Вот именно: я не мог более сохранять свой «здравый, разумный подход» к тому, на что трачу силы. И это заставило меня уйти из Эн-би-си.
Однажды — летом 1972 года, — переписывая сводку новостей, я решил, что это не занятие для взрослого человека.
В принципе Эн-би-си очень заботливая компания. Ее хозяева вполне приличные люди. Они любезны друг с другом и, в общем, любезны с теми, кто на них работает. С чем сравнить отношение компании к нам, простым служащим? Образ, который у меня возникает, — даже не образ Большого Брата, а скорее Общей Матери-кормилицы. Она кормит нас (пожалуй, даже лучше, чем это необходимо для нашего здоровья), поощряет и наказывает нас. За годы нашего затянувшегося в ее объятиях детства мы четко усваиваем одно правило: нельзя делать или говорить то, что она может не одобрить. В какую-то минуту вы неизбежно осознаете, что ваша журналистская позиция все больше и больше определяется не вашими убеждениями, а тем, что наша добрая Общая Мамочка сочтет приемлемым.
Несколько лет меня мучил один и тот же сон: я сижу в некоем кабинете и обсуждаю, отчего я зачастую не могу делать того, что хочу, считаю нужным, с одним из руководителей корпорации, который носит титул вице-президента по Вопросам Страха.
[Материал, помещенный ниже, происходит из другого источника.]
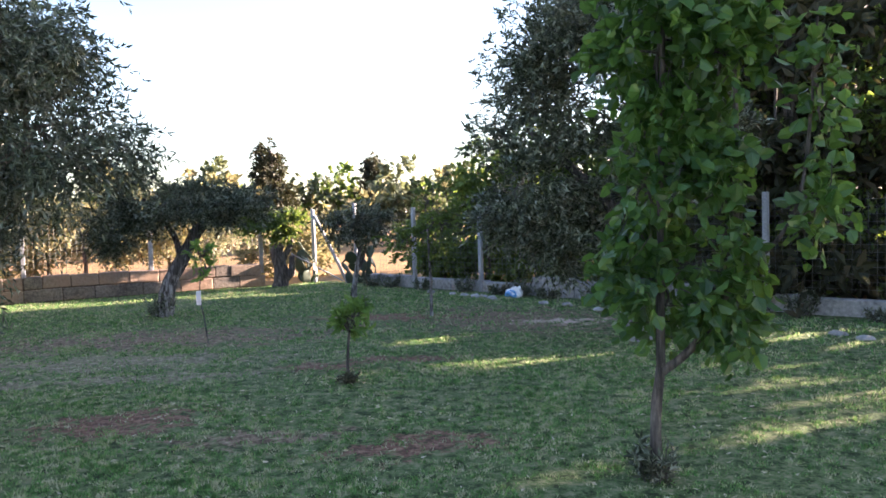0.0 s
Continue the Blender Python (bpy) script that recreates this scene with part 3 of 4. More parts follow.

Вице-президента зовут «ОНИ». Дело в том, что стандартный ответ на настойчивый вопрос служащего компании, почему нельзя делать того или иного, всегда уныло однообразен: «ОНИ никогда вам этого не позволят». Примечательно, что мне никак не удавалось выяснить, кто это «ОНИ». Президент компании? Вице-президент? Заведующий отделом новостей?
Я начал понимать, до какой степени «ОНИ» определяют мою психологию. Дело дошло до того, что однажды я спросил себя: а я сам-то кто? Я — это я? Или, может быть, я — тоже «ОНИ»? И если я это я, то сколько того, что составляет «ОНИ», просочилось в мое «я»? И вдруг до меня дошло: я слишком долго и незаметно для себя принимал установленные ими страхи и запреты, и эти страхи и запреты все больше укоренялись во мне, становились моими собственными.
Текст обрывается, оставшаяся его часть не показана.